A single sentence in the RCA’s Community Solar Regulations breaks the whole thing
We have until May 30 to comment
I’ve written about rooftop solar a number of times here. Community solar is rooftop solar’s cousin. It’s basically a way for people who can’t put solar panels on their houses (because they’re renters, live in the trees, or don’t have the up-front cash) to be part of a similar structure. A developer or a utility builds a small solar farm, people subscribe to be allocated a portion of its energy production, and then that energy production gets deducted from a bill, as if the panels were on the subscriber’s house. A large part of the rationale for community solar is that it’s easier for lower income people to participate.
Last year, the legislature passed the SAVE Act (Saving Alaskans Money with Voluntary Community Energy, SB 152), which allows community solar farms to exist. But basically nothing about how they should exist was written into the bill -- it was all pushed to the RCA to create regulations.

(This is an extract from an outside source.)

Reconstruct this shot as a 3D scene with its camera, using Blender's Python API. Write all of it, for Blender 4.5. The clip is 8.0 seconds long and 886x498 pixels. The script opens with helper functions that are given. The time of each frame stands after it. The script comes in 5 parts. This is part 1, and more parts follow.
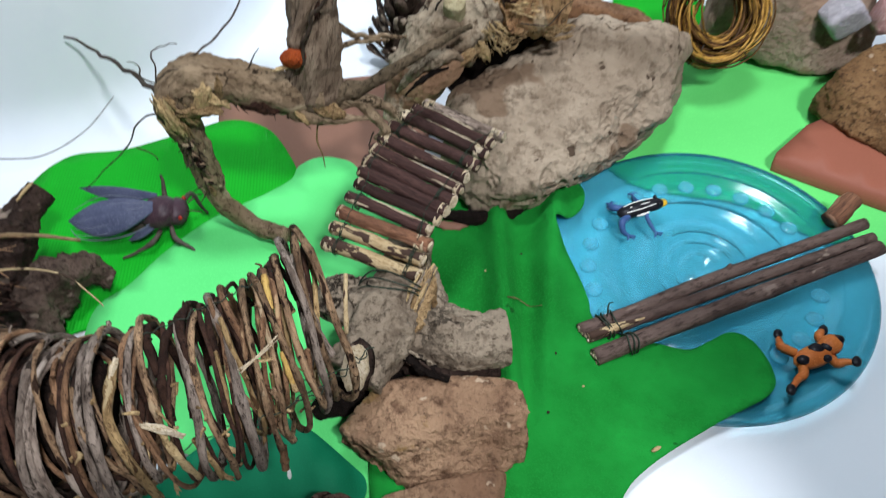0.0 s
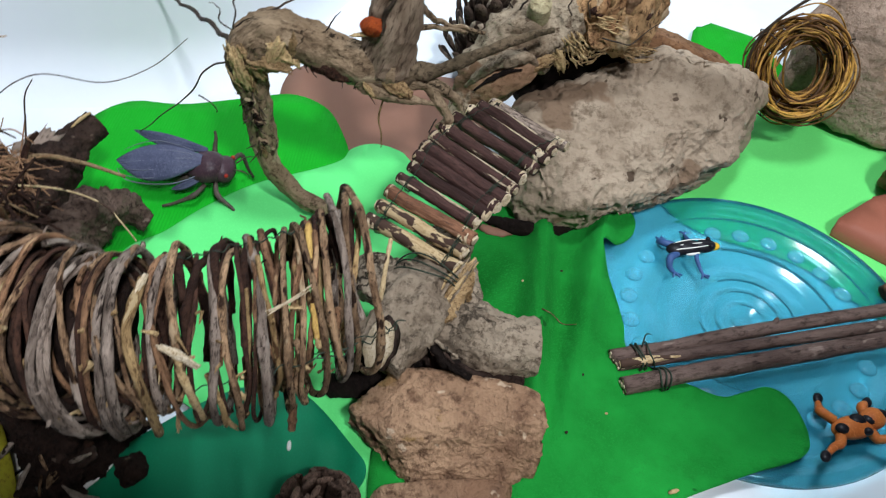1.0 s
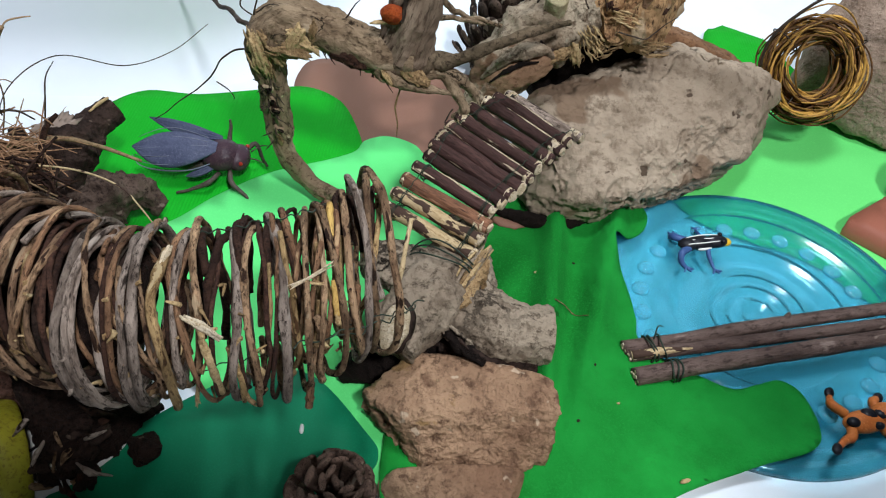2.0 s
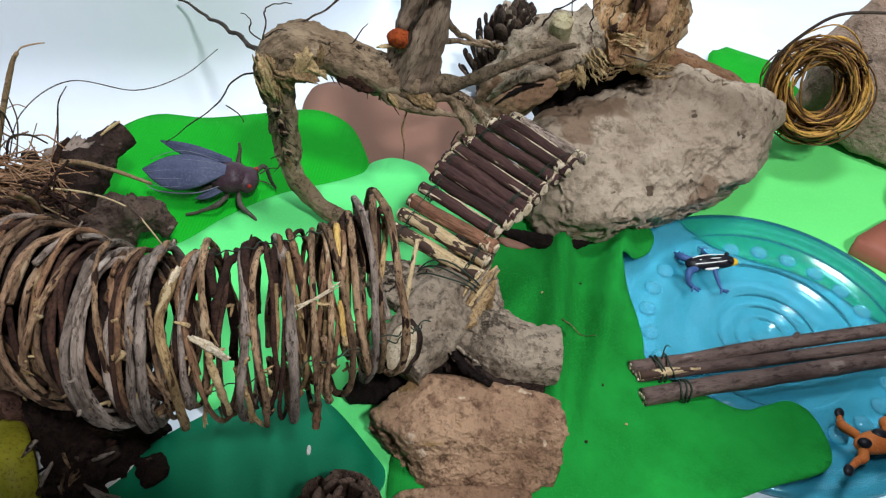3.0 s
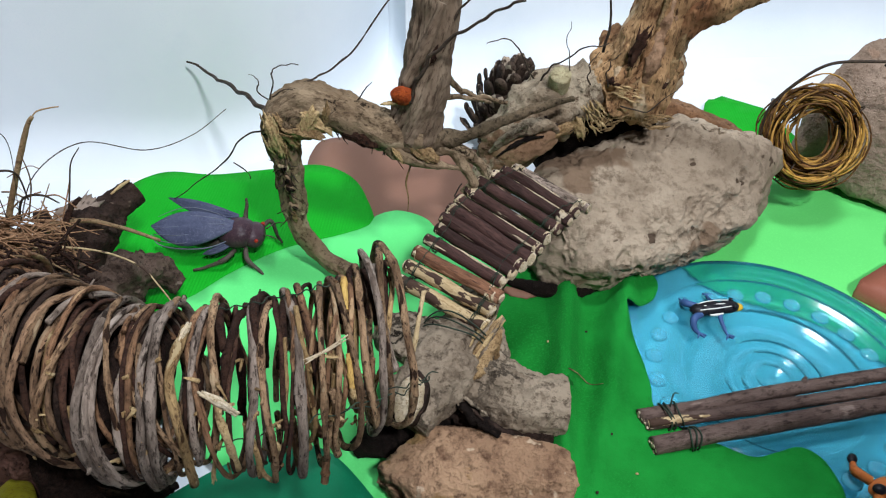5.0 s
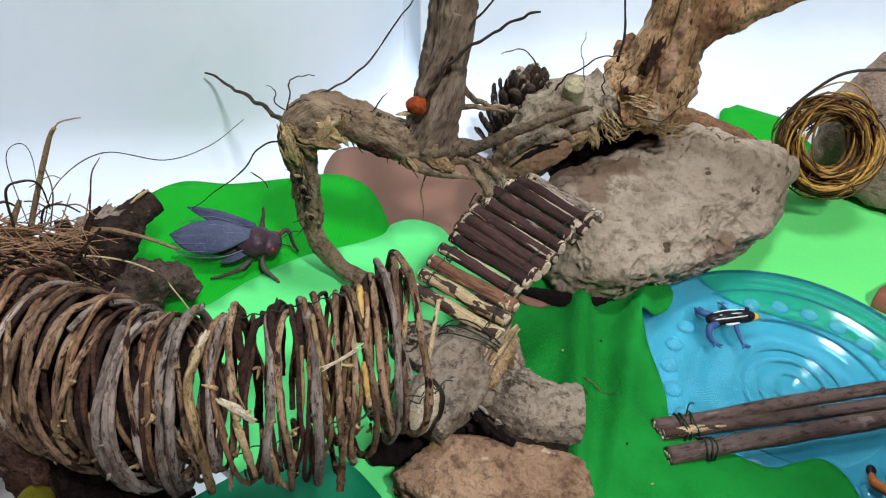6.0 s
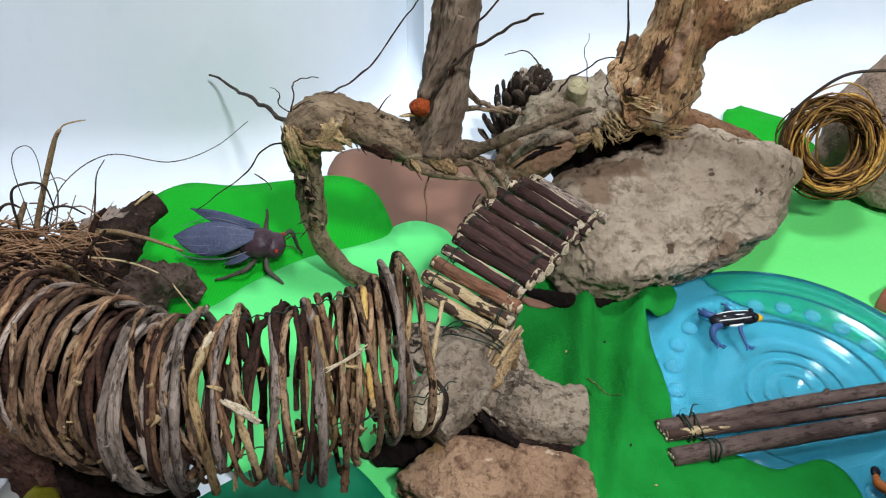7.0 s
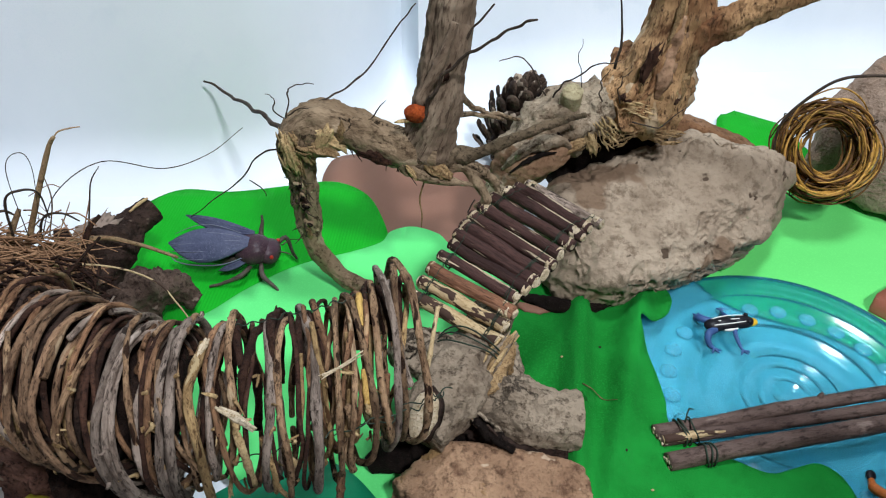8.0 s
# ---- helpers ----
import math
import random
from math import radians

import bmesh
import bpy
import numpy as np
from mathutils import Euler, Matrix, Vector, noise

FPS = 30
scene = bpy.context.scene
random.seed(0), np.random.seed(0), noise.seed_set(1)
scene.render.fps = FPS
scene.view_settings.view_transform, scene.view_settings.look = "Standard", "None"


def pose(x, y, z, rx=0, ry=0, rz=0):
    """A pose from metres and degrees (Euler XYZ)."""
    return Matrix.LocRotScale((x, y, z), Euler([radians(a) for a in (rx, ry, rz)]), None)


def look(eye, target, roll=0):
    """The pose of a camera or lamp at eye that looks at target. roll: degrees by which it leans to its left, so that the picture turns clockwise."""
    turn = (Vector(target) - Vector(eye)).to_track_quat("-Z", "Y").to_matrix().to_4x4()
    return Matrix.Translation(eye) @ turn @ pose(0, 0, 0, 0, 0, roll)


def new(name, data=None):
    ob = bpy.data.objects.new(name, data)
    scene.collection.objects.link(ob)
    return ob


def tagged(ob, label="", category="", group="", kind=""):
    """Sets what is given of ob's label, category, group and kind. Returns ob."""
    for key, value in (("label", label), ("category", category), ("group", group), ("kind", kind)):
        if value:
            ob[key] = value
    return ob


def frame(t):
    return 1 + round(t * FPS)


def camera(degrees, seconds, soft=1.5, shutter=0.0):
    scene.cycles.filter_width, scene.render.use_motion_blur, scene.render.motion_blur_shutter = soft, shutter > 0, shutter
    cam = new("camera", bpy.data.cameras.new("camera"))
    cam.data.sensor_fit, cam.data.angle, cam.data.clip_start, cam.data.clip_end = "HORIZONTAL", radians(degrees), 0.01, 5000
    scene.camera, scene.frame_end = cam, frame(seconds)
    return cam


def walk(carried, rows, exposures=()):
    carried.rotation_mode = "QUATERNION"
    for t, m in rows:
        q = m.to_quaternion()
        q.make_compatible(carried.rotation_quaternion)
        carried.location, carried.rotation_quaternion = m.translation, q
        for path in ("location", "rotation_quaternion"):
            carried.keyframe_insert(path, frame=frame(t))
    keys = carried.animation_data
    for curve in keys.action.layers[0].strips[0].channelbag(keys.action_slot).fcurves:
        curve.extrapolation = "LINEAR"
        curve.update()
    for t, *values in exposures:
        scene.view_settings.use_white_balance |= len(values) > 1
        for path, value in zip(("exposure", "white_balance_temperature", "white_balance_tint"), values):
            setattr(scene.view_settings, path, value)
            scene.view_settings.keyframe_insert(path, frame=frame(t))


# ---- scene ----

And hidden in those draft regulations, in the definition of a community energy facility, is this sentence:
The capacity of the community energy facility shall not exceed ten percent of the energy requirements of the subscribers.
This requirement is unmeasurable, and to the extent you can determine it, is far too tiny to be useful, especially for the low-income households that community solar is meant for.
The first problem is that the sentence doesn’t make sense. Capacity is the maximum amount of energy a power plant can produce at once; measured in kilowatts. Energy is how much energy you use over time; measured in kilowatt hours. This is undefinable, since those units can’t be compared directly.
However, it seems reasonable to assume that they mean the energy produced by the facility across the year shouldn’t be more than 10% of what the subscribers use in a year. This is also problematic to define. Energy production and use both vary. You can model energy production, but what about energy use? Do you use an individual consumer’s past energy use? Over what period? What if they’re a new customer? Or buy an electric car? Or their kids move out and go to college? Will a facility dip in and out of compliance as their consumers’ behavior changes?
Most importantly, 10% is tiny. For an average Railbelt household, 10% of energy consumption is equal to $10-$16 dollars on a monthly bill. If each person is only allowed to subscribe to enough panels to equal 10% of their energy, then all they can get is around $13 in credits. Since they will have to pay something for the subscription (this is how the solar panels get paid for), the most they could save would probably be a few dollars per month.
If a developer wanted to build a 1 megawatt solar farm, they’d have to find nearly 1500 households willing to subscribe, all of whom were willing to go through the trouble of signing up to see their bills basically unchanged. And there are costs to administer those subscriptions. Who would ever do that?
People with rooftop solar usually have systems around 7 times this size. Chugach’s community solar project (which got RCA approval before the community solar bill was passed) allows people to subscribe to enough panels to get 13 times more energy than this would allow them to.
Is there an alternative to selling a lot of mostly useless tiny subscriptions? The only one I can see is selling some extremely useless subscriptions to allow you to size up the other ones. The provision does say that it’s the aggregate 10% that’s important, not the individual 10%. So, I suppose you could beg a large consumer like a refinery or a mine to subscribe to a panel or two, which would instantly jump the allowed capacity to a level that would allow it to be useful for everyone else. But that seems crazy.
This provision is especially bad for the lower income people community solar is intended for. Since it costs money for a developer to administer a subscription, it makes sense to try and sign up the biggest consumers possible -- those where 10% of their energy use is a big number. Low income families often live in small spaces and use significantly less electricity than average.
The RCA should just delete that line. The regulations have other provisions that allow the utilities to set the maximum allowed capacity of community solar farms, and define that these facilities are supposed to produce within subscribers’ needs, and that excess unsubscribed power should be compensated at a utility’s avoided cost. Therefore, there are already plenty of guardrails to make sure this isn’t creating a backdoor way for developers to build utility scale power plants and get a rate intended for consumers.
Smaller Problems:
That one sentence is the only thing that renders the whole program useless, but there are other things I’d change. The utilities can set the maximum size of facilities, but there aren’t any limits on the number they can choose. It makes sense to let different sized utilities decide whether they want say, 1 or 2 megawatts as a limit, but it makes no sense to allow them to kill the program in their tariff by setting a 1 kilowatt size. Also, all the language about bill credits and excess power mirrors the current language on monthly net metering for rooftop solar. This makes sense now, but there is a bill that might change that to annual net metering. If that happens, the community solar rules should change to match, rather than having two different credit frameworks. It should be defined as working equivalently to net metering, so they can switch, or not, together.